As far as I can tell, to pull that off at a big enough scale to affect national or even state elections you'd need to know:

* The voter rolls for a county. I think that, in California anyway, the best you can do is random access by looking up an individual's record using their name, phone number, mailing address, etc. I don't know how one would acquire the entire list of registered voter.

* Near perfect information about which voters will neglect to vote on election day.

The reason you'd need to know the second thing is that many attempts at voter impersonation have been foiled because the impersonated person eventually shows up to vote at their precinct — only to be told they've already voted!

You also need some logistics: enough people to make it worthwhile, vans to shuttle them from precinct to precinct, etc. The whole things seems way too complicated for an organization to pull off without somebody discovering it.

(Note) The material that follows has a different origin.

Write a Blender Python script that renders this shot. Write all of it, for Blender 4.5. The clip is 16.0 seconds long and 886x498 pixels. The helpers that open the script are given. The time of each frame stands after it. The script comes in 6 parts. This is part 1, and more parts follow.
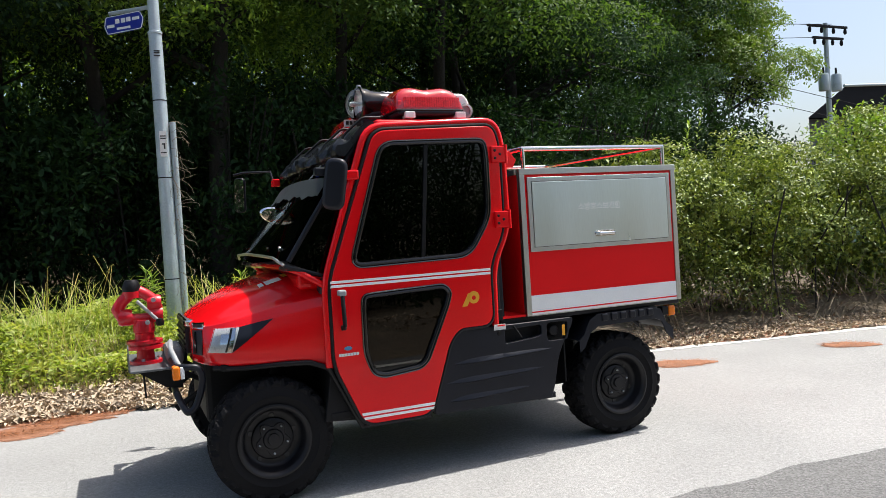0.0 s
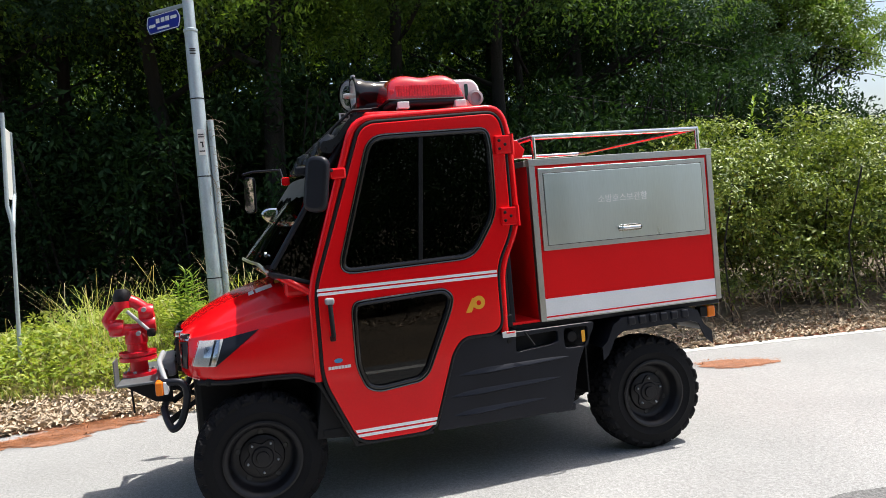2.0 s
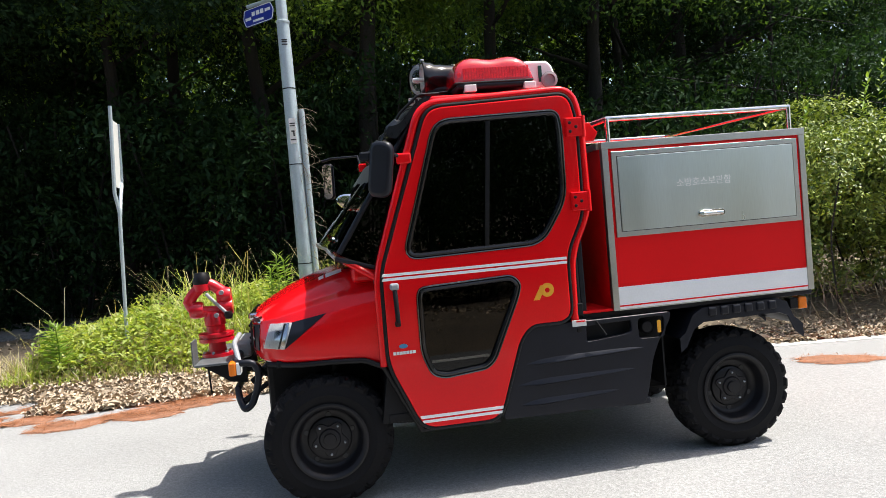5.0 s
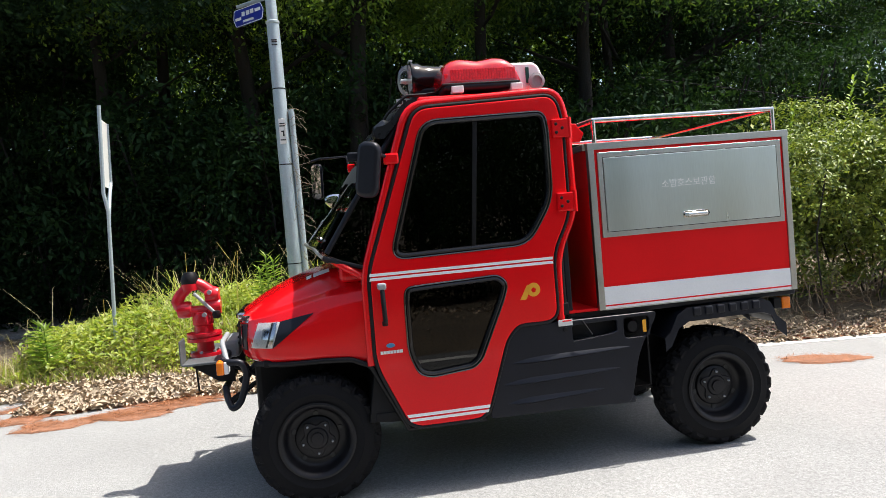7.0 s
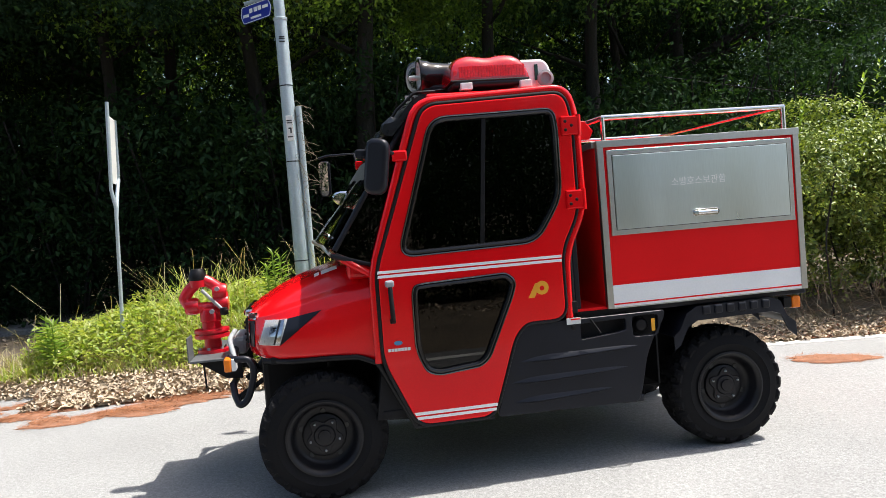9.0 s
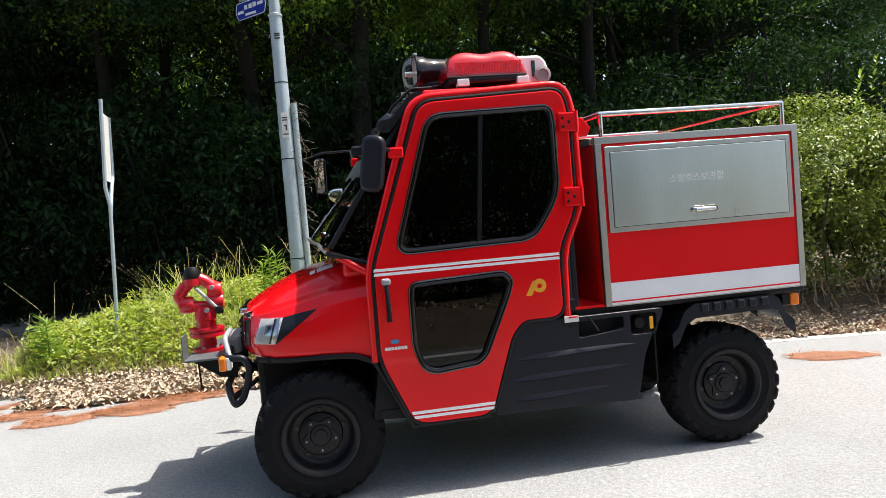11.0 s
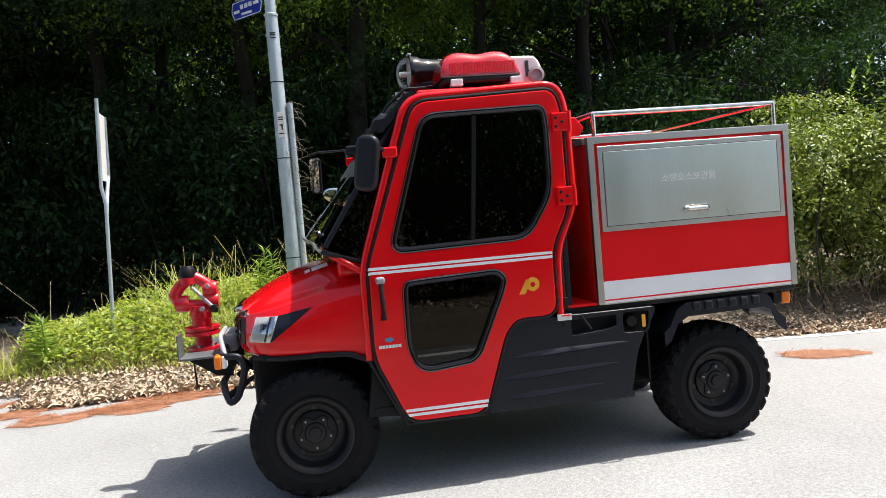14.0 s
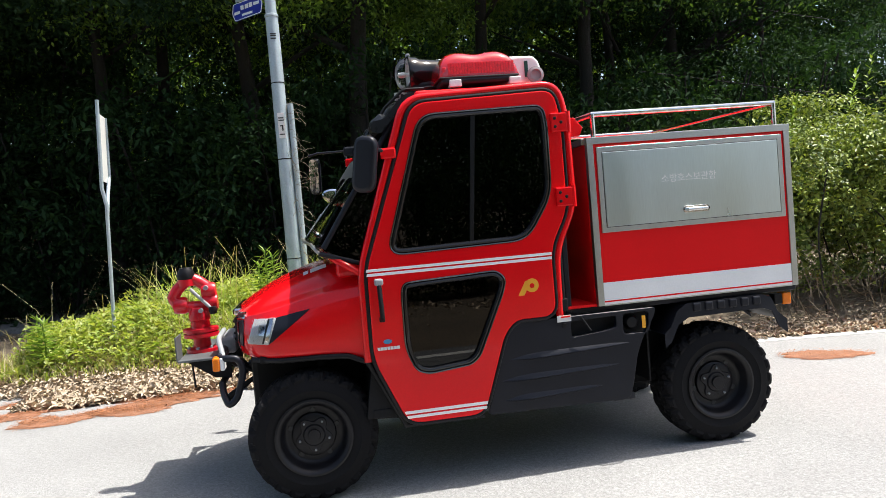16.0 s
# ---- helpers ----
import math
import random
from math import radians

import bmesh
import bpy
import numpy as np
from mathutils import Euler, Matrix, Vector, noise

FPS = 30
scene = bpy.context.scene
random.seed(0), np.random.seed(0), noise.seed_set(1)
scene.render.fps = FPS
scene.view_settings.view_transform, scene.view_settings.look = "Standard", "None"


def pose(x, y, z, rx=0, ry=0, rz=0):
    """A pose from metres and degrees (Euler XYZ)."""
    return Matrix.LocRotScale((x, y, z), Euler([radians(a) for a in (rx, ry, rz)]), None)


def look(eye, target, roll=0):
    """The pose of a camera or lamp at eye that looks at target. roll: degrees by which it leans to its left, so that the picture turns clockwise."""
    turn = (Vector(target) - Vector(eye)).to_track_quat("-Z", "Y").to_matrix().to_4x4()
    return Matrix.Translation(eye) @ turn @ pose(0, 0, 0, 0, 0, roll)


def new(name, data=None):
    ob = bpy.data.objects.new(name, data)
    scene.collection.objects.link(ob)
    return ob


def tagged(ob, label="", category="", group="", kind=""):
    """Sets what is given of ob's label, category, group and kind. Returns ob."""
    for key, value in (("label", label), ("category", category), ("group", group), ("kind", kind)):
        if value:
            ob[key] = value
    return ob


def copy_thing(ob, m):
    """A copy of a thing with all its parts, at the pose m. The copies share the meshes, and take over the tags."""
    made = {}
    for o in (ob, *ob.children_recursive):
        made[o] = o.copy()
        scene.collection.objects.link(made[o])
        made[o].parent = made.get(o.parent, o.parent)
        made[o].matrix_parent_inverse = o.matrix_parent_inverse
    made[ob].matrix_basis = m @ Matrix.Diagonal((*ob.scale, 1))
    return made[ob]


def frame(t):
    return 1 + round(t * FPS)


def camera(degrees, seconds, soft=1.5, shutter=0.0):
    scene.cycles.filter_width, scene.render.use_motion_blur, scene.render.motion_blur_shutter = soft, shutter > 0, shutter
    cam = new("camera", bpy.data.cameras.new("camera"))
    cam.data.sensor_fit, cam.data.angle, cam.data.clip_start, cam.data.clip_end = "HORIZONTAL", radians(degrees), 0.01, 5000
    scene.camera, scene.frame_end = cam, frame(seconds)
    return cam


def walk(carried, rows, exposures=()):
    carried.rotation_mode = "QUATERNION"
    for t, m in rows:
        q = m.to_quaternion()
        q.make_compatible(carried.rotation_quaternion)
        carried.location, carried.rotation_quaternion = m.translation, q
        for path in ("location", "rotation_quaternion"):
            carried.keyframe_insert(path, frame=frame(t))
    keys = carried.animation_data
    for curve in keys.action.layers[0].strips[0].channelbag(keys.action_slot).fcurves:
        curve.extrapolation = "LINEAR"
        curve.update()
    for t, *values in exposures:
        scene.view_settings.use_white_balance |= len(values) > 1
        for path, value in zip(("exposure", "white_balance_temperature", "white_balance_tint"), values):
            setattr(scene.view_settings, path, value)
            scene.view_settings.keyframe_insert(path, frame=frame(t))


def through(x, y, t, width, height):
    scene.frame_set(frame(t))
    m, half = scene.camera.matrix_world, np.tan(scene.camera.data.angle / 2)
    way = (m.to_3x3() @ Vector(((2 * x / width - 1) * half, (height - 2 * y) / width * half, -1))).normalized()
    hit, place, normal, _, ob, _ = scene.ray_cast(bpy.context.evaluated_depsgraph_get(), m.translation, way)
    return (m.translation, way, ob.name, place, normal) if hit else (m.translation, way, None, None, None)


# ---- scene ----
cam = camera(61.1, 16.0, soft=0.5)
PATH = [
    (0, (-0.638, -3.628, 1.268), (0.154, -1.792, 1.223), -3.6),
    (0.5, (-0.518, -3.644, 1.25), (0.256, -1.802, 1.17), -5.0),
    (1, (-0.341, -3.542, 1.27), (0.407, -1.688, 1.21), -5.0),
    (1.5, (-0.238, -3.49, 1.291), (0.471, -1.621, 1.228), -5.2),
    (2, (-0.139, -3.461, 1.304), (0.449, -1.551, 1.239), -5.0),
    (2.5, (-0.04, -3.446, 1.29), (0.343, -1.484, 1.231), -4.9),
    (3, (0.013, -3.443, 1.294), (0.38, -1.478, 1.222), -4.9),
    (3.5, (0.021, -3.443, 1.294), (0.37, -1.475, 1.219), -4.9),
    (5.8, (0.04, -3.456, 1.274), (0.363, -1.484, 1.199), -5.0),
    (6, (0.042, -3.462, 1.276), (0.38, -1.492, 1.197), -4.9),
    (6.5, (0.048, -3.483, 1.278), (0.401, -1.516, 1.208), -4.8),
    (7, (0.047, -3.473, 1.276), (0.394, -1.505, 1.201), -4.9),
    (7.5, (0.046, -3.46, 1.275), (0.382, -1.49, 1.199), -4.9),
    (8, (0.039, -3.464, 1.276), (0.371, -1.493, 1.2), -4.8),
    (8.5, (0.044, -3.464, 1.278), (0.381, -1.494, 1.2), -4.8),
    (9, (0.039, -3.459, 1.276), (0.37, -1.488, 1.196), -4.7),
    (11.5, (0.041, -3.428, 1.276), (0.383, -1.459, 1.187), -4.8),
    (12, (0.042, -3.434, 1.275), (0.381, -1.465, 1.185), -4.8),
    (12.5, (0.038, -3.443, 1.274), (0.382, -1.475, 1.184), -4.8),
    (13, (0.041, -3.446, 1.275), (0.388, -1.478, 1.187), -4.7),
    (13.5, (0.045, -3.452, 1.274), (0.391, -1.484, 1.186), -4.7),
    (14, (0.049, -3.457, 1.274), (0.398, -1.49, 1.184), -4.8),
    (14.5, (0.053, -3.445, 1.275), (0.404, -1.478, 1.184), -4.8),
    (15, (0.055, -3.453, 1.275), (0.406, -1.486, 1.182), -4.8),
    (15.5, (0.064, -3.453, 1.277), (0.413, -1.486, 1.186), -4.8),
    (16, (0.07, -3.446, 1.277), (0.412, -1.478, 1.188), -4.9),
]
walk(cam, [(t, look(eye, target, roll)) for t, eye, target, roll in PATH],
     [(0, 0.50), (1.5, 0.50), (2.2, 0.60), (3.0, 0.70), (3.5, 0.82), (5.8, 0.62), (9.2, 0.66), (11.3, 0.68), (16, 0.69)])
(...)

It seems likely to me that voter impersonation could only be a successful tactic in a small town or county's local elections, where you wouldn't need large numbers of people to turn the results in your favor.

2 comments

The not-so-hidden secret is that voter id laws would stop one type of fraud - in person voting fraud, or the most logistically challenging and hardest to do. Most old white people rely disproportionately on mail-in voting, oddly enough there are no pushes to restrict access to this method of voting (even though it is the easiest to defraud) - voting fraud legislation tends to focus on the methods that minorities use.
That's not really true. Republicans have also fought against having open access to mail in ballots. In many states you need to have a "justification" in order to get a mail-in ballot. If anyone could get a mail-in ballot it would be good for minorities and the poor as you wouldn't have to actually go to the polls.
Not just red states have this rule. New York, hardly a bastion of conservatism, also restricts absentee voting:

>Qualifications to Vote by Absentee Ballot

>Absent from your county or, if a resident of New York City absent from said city, on Election Day.

>Unable to appear at the polls due to temporary or permanent illness or disability; or because you are the primary care giver of one or more individuals who are ill or physically disabled.

>A patient or inmate in a Veterans' Administration Hospital.

>Detained in jail awaiting Grand Jury action or confined in prison after conviction for an offense other than a felony.

https://www.elections.ny.gov/VotingAbsentee.html

The New York State legislature is often controlled by both parties and it's in the GOP's best interests to do what they can to stifle the vote while they have control.
The voter rolls are provided to the candidates.

Big campaigns also already build statistical models of likely voter behavior (they use it to try to contact people who they think they can influence).

Still not hordes of people out committing felonies on election day.